- **INSTRUCTIONS TO FOLLOW**: Set the listing down unchanged, minus every embedded image.

- **SOURCE DATA**:
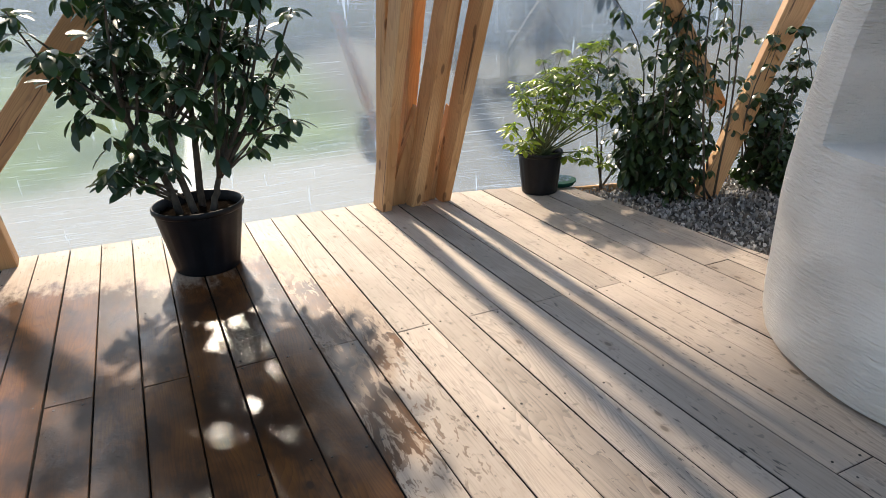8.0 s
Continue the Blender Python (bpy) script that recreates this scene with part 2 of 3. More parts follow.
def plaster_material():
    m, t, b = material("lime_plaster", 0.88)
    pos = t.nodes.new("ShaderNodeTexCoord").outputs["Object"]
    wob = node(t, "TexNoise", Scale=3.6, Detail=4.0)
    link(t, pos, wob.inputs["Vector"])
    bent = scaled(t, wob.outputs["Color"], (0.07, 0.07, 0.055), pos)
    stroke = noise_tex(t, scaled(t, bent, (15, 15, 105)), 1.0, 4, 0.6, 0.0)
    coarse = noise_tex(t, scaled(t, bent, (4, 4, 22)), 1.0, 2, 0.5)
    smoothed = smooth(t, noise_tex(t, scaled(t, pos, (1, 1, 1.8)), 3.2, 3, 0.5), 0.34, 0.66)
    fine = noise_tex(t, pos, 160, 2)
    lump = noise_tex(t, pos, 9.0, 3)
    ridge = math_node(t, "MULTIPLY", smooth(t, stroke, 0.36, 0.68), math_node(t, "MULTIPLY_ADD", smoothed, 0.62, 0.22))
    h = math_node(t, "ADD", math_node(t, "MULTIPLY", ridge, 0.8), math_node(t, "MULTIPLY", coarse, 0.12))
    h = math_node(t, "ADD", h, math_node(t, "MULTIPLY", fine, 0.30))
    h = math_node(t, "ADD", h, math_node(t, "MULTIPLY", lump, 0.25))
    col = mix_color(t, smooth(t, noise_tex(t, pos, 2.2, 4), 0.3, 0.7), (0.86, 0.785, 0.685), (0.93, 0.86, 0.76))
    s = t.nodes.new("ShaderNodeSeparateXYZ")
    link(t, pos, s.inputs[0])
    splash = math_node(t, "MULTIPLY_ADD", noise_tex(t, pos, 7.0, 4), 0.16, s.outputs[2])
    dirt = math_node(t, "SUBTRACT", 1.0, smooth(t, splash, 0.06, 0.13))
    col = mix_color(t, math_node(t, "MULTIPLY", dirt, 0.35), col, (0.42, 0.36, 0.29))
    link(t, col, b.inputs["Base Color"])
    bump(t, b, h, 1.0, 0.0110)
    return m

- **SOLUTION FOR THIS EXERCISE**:
8.0 s
Continue the Blender Python (bpy) script that recreates this scene with part 2 of 3. More parts follow.
def plaster_material():
    m, t, b = material("lime_plaster", 0.88)
    pos = t.nodes.new("ShaderNodeTexCoord").outputs["Object"]
    wob = node(t, "TexNoise", Scale=3.6, Detail=4.0)
    link(t, pos, wob.inputs["Vector"])
    bent = scaled(t, wob.outputs["Color"], (0.07, 0.07, 0.055), pos)
    stroke = noise_tex(t, scaled(t, bent, (15, 15, 105)), 1.0, 4, 0.6, 0.0)
    coarse = noise_tex(t, scaled(t, bent, (4, 4, 22)), 1.0, 2, 0.5)
    smoothed = smooth(t, noise_tex(t, scaled(t, pos, (1, 1, 1.8)), 3.2, 3, 0.5), 0.34, 0.66)
    fine = noise_tex(t, pos, 160, 2)
    lump = noise_tex(t, pos, 9.0, 3)
    ridge = math_node(t, "MULTIPLY", smooth(t, stroke, 0.36, 0.68), math_node(t, "MULTIPLY_ADD", smoothed, 0.62, 0.22))
    h = math_node(t, "ADD", math_node(t, "MULTIPLY", ridge, 0.8), math_node(t, "MULTIPLY", coarse, 0.12))
    h = math_node(t, "ADD", h, math_node(t, "MULTIPLY", fine, 0.30))
    h = math_node(t, "ADD", h, math_node(t, "MULTIPLY", lump, 0.25))
    col = mix_color(t, smooth(t, noise_tex(t, pos, 2.2, 4), 0.3, 0.7), (0.86, 0.785, 0.685), (0.93, 0.86, 0.76))
    s = t.nodes.new("ShaderNodeSeparateXYZ")
    link(t, pos, s.inputs[0])
    splash = math_node(t, "MULTIPLY_ADD", noise_tex(t, pos, 7.0, 4), 0.16, s.outputs[2])
    dirt = math_node(t, "SUBTRACT", 1.0, smooth(t, splash, 0.06, 0.13))
    col = mix_color(t, math_node(t, "MULTIPLY", dirt, 0.35), col, (0.42, 0.36, 0.29))
    link(t, col, b.inputs["Base Color"])
    bump(t, b, h, 1.0, 0.0110)
    return m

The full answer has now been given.